Мария, Маша, в детстве переболела оспой и осталась рябой. Отец, не надеясь уже, видно, сбыть дочь с рук, повез ее в монастырь, но по дороге, на постоялом дворе, какой-то пьяный мужичонка - по пословице "нам с лица не воду пить" - поставил магарыч и сосватал за себя рябую девку, после чего она из Смирновой сделалась Тюняевой и с его помощью произвела на свет шестерых детей (а может, и больше), во всяком случае, когда супруг преставился, на руках у нее осталось шестеро мал-мала меньше. Хоть в петлю лезь. Баба Маша именно это и надумала сделать, но ее вовремя сняли. Вот эта бабушка и вела на Урале наше хозяйство. Религиозной она не была, хотя любила повторять присказку, якобы от лица немца: "Смотри, Иван, хорошо, если Бога нет, а когда узнаем, что есть, что делать будем?"
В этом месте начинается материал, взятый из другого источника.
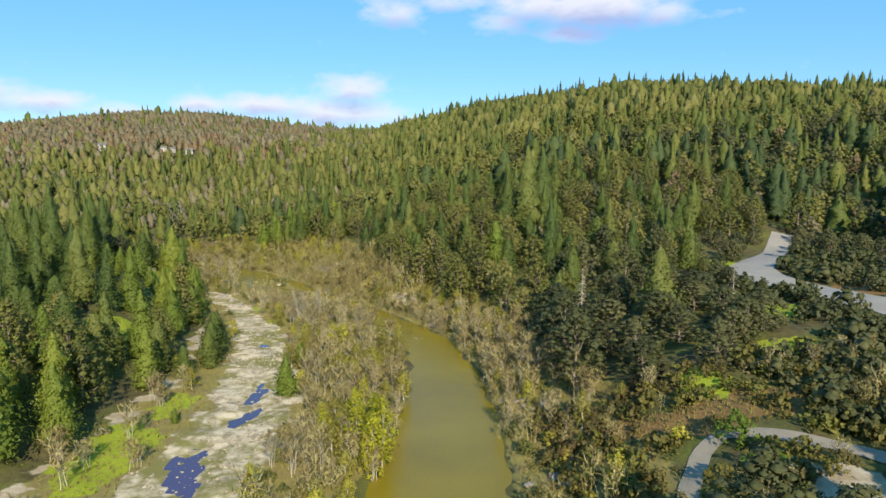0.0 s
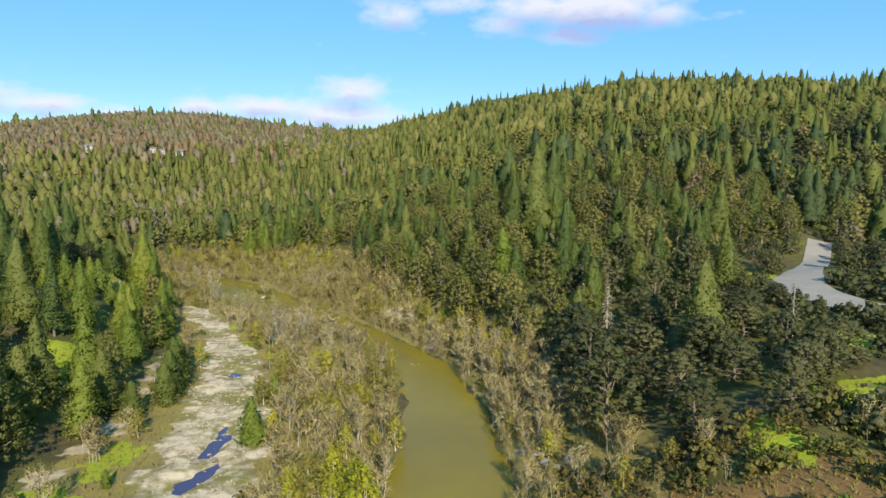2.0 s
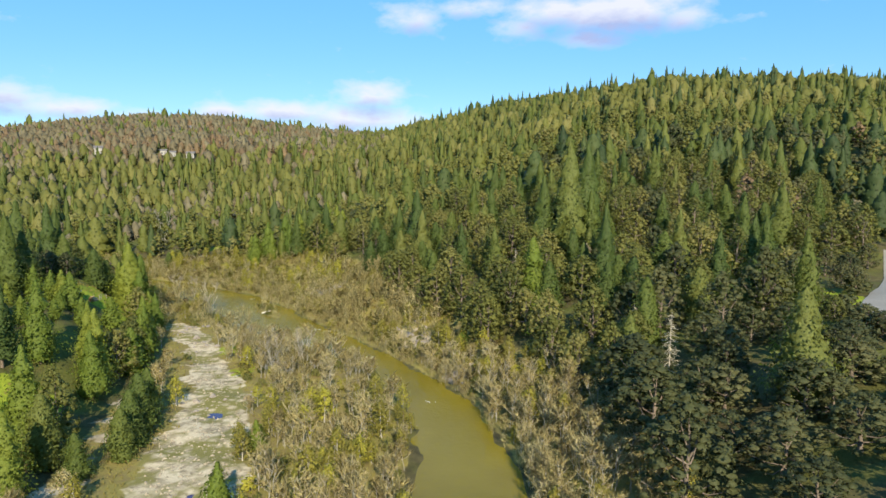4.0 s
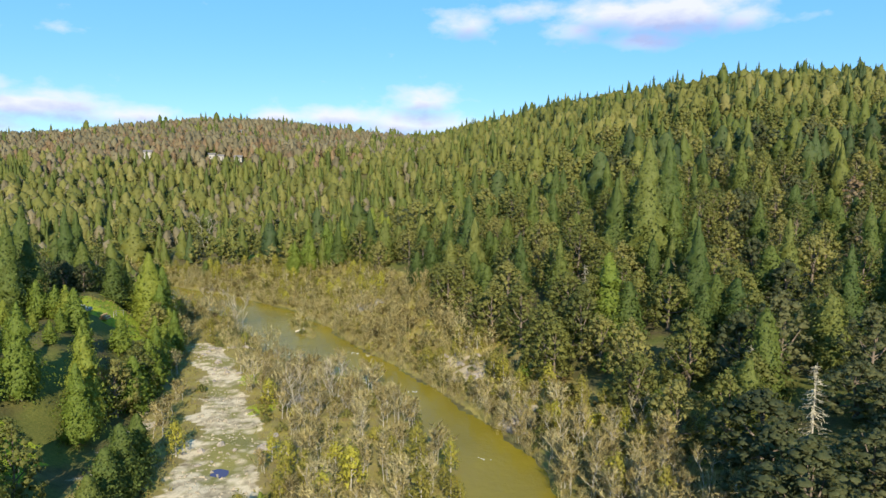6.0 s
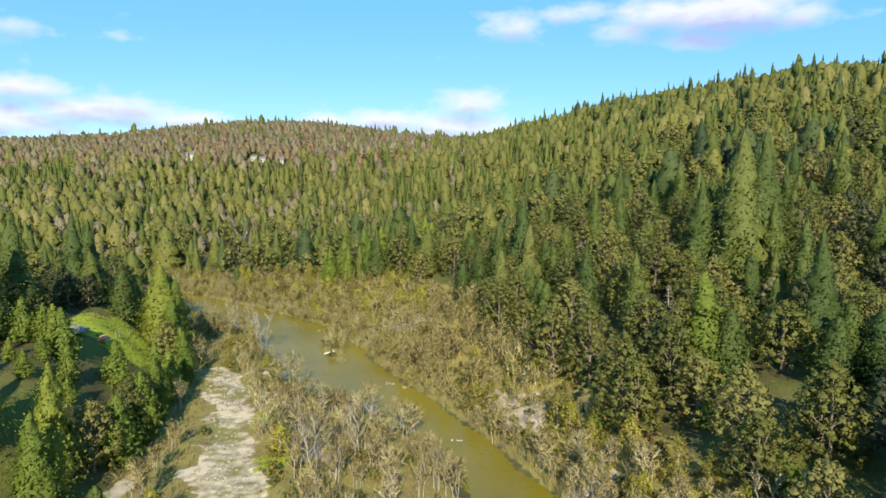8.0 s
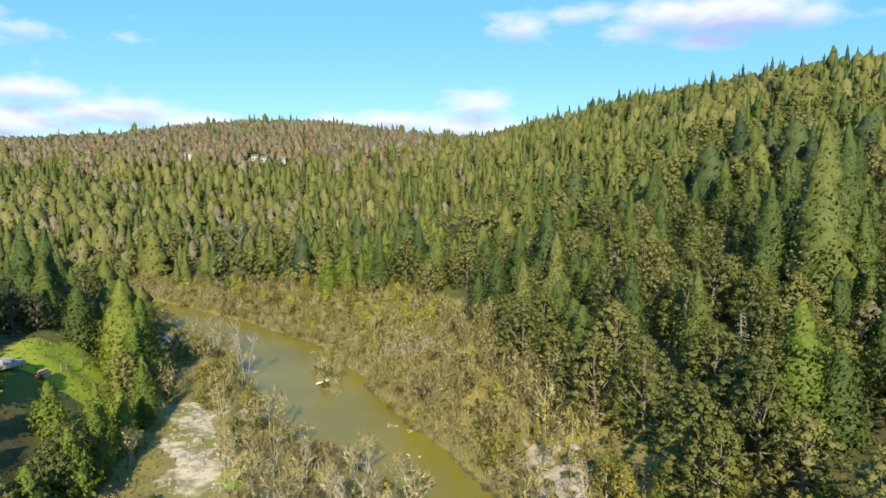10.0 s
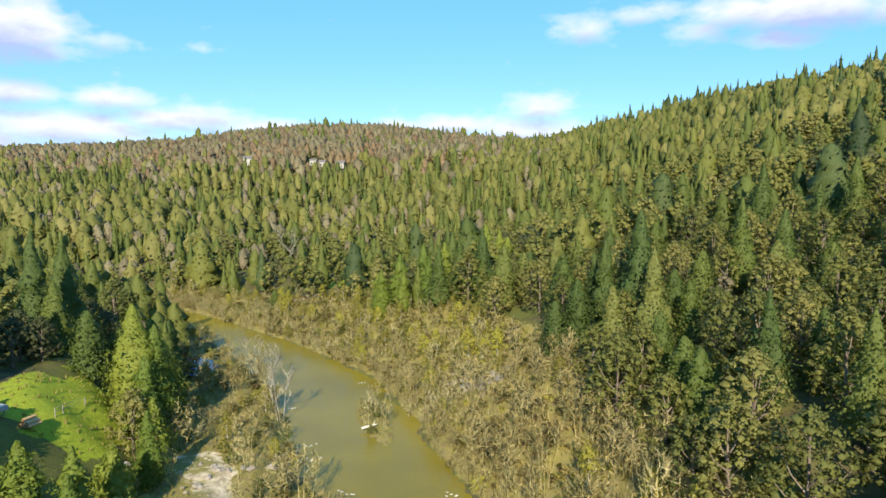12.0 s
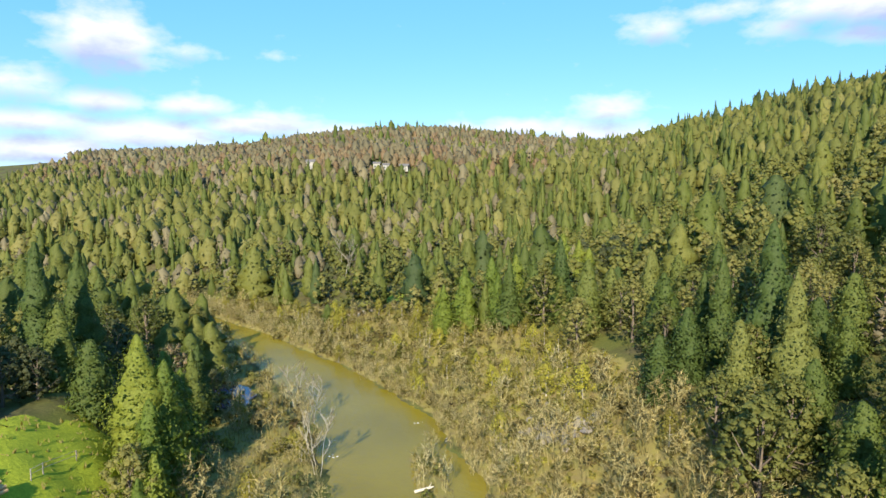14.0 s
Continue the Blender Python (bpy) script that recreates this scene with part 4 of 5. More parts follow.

Баба Маша всегда беспрекословно подчинялась маме и трепетала перед папой, но уж перед другим зятем, Евгением Ивановичем Ротшильдом, она просто благоговела: он врач и единствен-ный интеллигент в семье на ее (да и на нашем) веку. Сама она когда-то была санитаркой, хранился у нее даже толстый медицинский справочник, хоть грамоте она научилась поздно, а тут дочка вышла за врача - высший авторитет! Да какой же обходительный! С утра до ночи они здравст-вовались, одна беда - комната на Арбате 10 квадратных метров на всех, включая Славку.
Как-то новогодним ранним утром баба Маша (спала она в сырой коммунальной кухне) пошла в уборную и застала там дорогого зятя, он забыл запереть дверь. Баба Маша любовно посмотрела на доктора, беспомощно и смущенно восседавшего на шатком унитазе, и сказала:
- С Новым годом, Евгений Иванович!
СОРАТНИКИ
Усилиями бабы Маши в Перми поили и кормили любую ораву, состоявшую, главным образом, из членов бюро обкома - пяти секретарей, председателя облисполкома, начальника НКВД, нескольких директоров крупнейших заводов и еще множества московских гостей.